**Entries with animation source code**
- - -

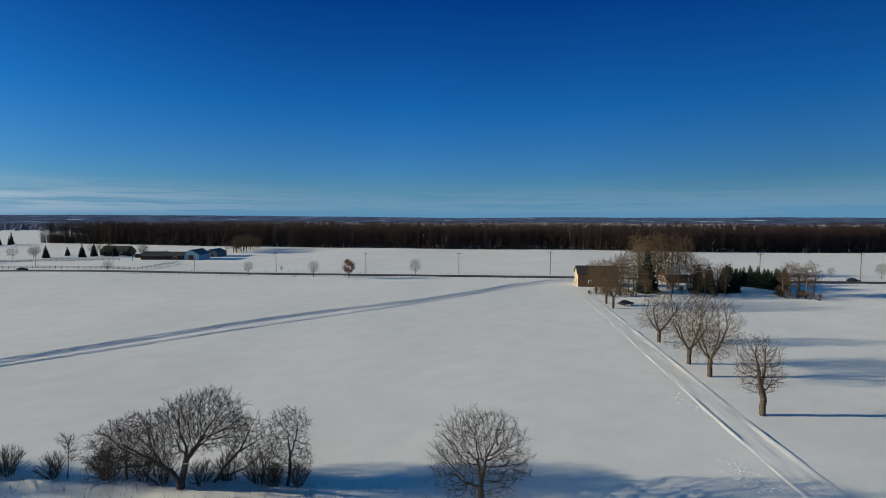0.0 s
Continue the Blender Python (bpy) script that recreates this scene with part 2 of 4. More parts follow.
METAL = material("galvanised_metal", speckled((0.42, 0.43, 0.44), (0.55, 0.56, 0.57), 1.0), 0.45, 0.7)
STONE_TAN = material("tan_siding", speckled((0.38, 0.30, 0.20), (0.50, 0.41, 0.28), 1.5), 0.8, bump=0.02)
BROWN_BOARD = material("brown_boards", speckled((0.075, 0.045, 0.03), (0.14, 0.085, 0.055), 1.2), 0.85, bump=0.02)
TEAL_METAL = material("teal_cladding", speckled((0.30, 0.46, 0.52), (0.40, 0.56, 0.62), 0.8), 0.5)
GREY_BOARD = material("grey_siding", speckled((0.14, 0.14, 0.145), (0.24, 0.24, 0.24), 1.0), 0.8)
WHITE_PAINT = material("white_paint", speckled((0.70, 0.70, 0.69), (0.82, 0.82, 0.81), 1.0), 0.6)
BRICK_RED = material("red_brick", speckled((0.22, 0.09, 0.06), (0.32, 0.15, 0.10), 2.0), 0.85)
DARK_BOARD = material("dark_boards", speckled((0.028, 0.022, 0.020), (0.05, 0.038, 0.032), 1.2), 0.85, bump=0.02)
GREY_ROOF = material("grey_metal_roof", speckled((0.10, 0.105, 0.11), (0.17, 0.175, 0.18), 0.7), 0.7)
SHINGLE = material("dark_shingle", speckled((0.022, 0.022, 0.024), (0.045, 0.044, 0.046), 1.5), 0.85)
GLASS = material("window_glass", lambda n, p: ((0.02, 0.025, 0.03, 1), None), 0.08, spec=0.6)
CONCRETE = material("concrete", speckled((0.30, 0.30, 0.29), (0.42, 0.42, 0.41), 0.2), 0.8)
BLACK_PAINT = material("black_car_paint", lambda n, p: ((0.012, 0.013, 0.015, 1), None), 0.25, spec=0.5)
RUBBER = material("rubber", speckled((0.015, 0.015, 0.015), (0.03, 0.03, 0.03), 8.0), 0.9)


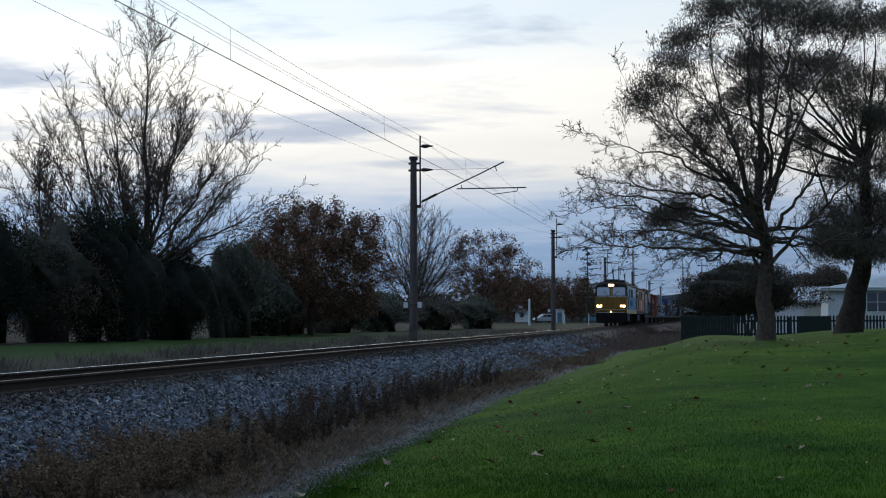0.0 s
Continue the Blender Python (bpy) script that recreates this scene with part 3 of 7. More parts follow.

- - -

**Given instruction**
Reproduce each record above by retyping it exactly; omit all images.

**Full response**
0.0 s
Continue the Blender Python (bpy) script that recreates this scene with part 2 of 4. More parts follow.
METAL = material("galvanised_metal", speckled((0.42, 0.43, 0.44), (0.55, 0.56, 0.57), 1.0), 0.45, 0.7)
STONE_TAN = material("tan_siding", speckled((0.38, 0.30, 0.20), (0.50, 0.41, 0.28), 1.5), 0.8, bump=0.02)
BROWN_BOARD = material("brown_boards", speckled((0.075, 0.045, 0.03), (0.14, 0.085, 0.055), 1.2), 0.85, bump=0.02)
TEAL_METAL = material("teal_cladding", speckled((0.30, 0.46, 0.52), (0.40, 0.56, 0.62), 0.8), 0.5)
GREY_BOARD = material("grey_siding", speckled((0.14, 0.14, 0.145), (0.24, 0.24, 0.24), 1.0), 0.8)
WHITE_PAINT = material("white_paint", speckled((0.70, 0.70, 0.69), (0.82, 0.82, 0.81), 1.0), 0.6)
BRICK_RED = material("red_brick", speckled((0.22, 0.09, 0.06), (0.32, 0.15, 0.10), 2.0), 0.85)
DARK_BOARD = material("dark_boards", speckled((0.028, 0.022, 0.020), (0.05, 0.038, 0.032), 1.2), 0.85, bump=0.02)
GREY_ROOF = material("grey_metal_roof", speckled((0.10, 0.105, 0.11), (0.17, 0.175, 0.18), 0.7), 0.7)
SHINGLE = material("dark_shingle", speckled((0.022, 0.022, 0.024), (0.045, 0.044, 0.046), 1.5), 0.85)
GLASS = material("window_glass", lambda n, p: ((0.02, 0.025, 0.03, 1), None), 0.08, spec=0.6)
CONCRETE = material("concrete", speckled((0.30, 0.30, 0.29), (0.42, 0.42, 0.41), 0.2), 0.8)
BLACK_PAINT = material("black_car_paint", lambda n, p: ((0.012, 0.013, 0.015, 1), None), 0.25, spec=0.5)
RUBBER = material("rubber", speckled((0.015, 0.015, 0.015), (0.03, 0.03, 0.03), 8.0), 0.9)


0.0 s
Continue the Blender Python (bpy) script that recreates this scene with part 3 of 7. More parts follow.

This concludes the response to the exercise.